Je n’ignore rien des débats qui ont souvent eu lieu ici sur le CNC. Nous avons la chance d’avoir un cinéma performant, qui se porte bien et qui réalise de nombreuses entrées en salle. C’est d’ailleurs le seul, avec le cinéma indien, qui puisse résister – un peu – à Hollywood.
En Europe, les cinémas « fondateurs » ou de référence – je pense notamment à ceux de l’Espagne et de l’Italie – ont décroché complètement. Nous, nous avons su mettre en place un système vertueux, y compris pour le financement du CNC, au travers d’une taxe sur les billets d’entrée dans les salles. Plus notre cinéma se développe et plus nous avons besoin de ces financements pour le soutenir.
Cependant, on ne peut empêcher certains de nos collègues de s’interroger : puisque ce fonds de roulement augmente, c’est là qu’il faudrait taper, disent-ils ! Pourtant, cela reviendrait à s’attaquer à un marché et à une économie qui cherchent à se développer. On réduirait les possibilités de création et d’investissement, car tout va à la création !
Bien entendu, des économies doivent être réalisées et le Gouvernement, dans le cadre d’un budget contraint, vient prélever 150 millions d’euros. Où les prend-il ? Dans un fonds de roulement, dont la voilure va se réduire d’autant, qui finance le plan de numérisation destiné, entre autres, aux archives et au référencement. Or cet archivage, cette possibilité de numérisation du patrimoine audiovisuel français, constitue un enjeu majeur à l’époque de la révolution numérique ! Il y a, dans tout le pays, des œuvres d’art qui sont en train de mourir et qui, demain, ne pourront plus être restaurées.
Le Gouvernement demande 150 millions d’euros et le CNC assume cet effort. Mais en allant au-delà, mes chers collègues, nous mettrions en péril des programmes d’intérêt général, qui sont essentiels pour une économie qu’il ne faut pas affaiblir.

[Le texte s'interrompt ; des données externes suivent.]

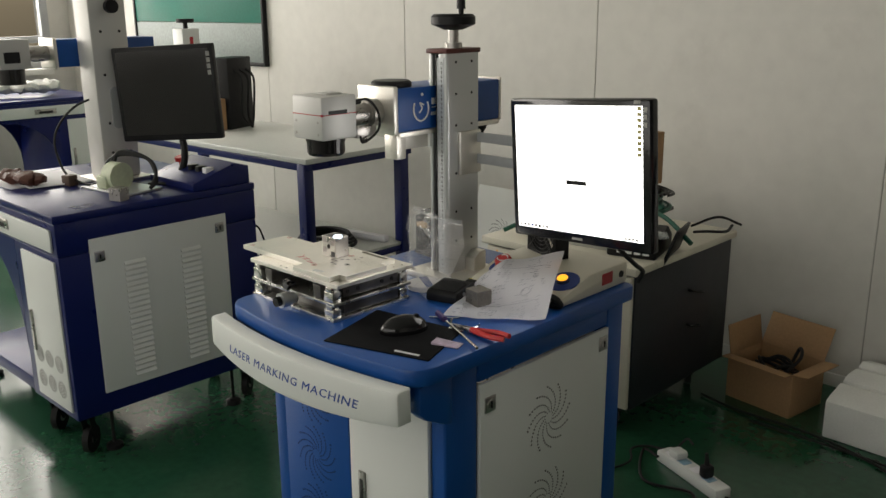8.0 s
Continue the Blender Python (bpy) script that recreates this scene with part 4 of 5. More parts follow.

Nous représentons l’excellence dans ce domaine. Le processus de numérisation fait appel à des savoir-faire typiquement français, notamment dans la photochimie. Si le nombre de contrats se réduisait encore, nous risquerions de voir couler cette petite industrie, donc disparaître des savoirs, qui ne seraient plus transmis. À un moment où l’on s’efforce de mettre en œuvre un redressement productif, ce ne serait pas une bonne nouvelle.
Ne chargeons pas trop la barque pour la seule raison que nous nous trouvons face à un secteur qui a du succès. Il faut au contraire consolider ce dernier, parce qu’il fait notre fierté dans le monde.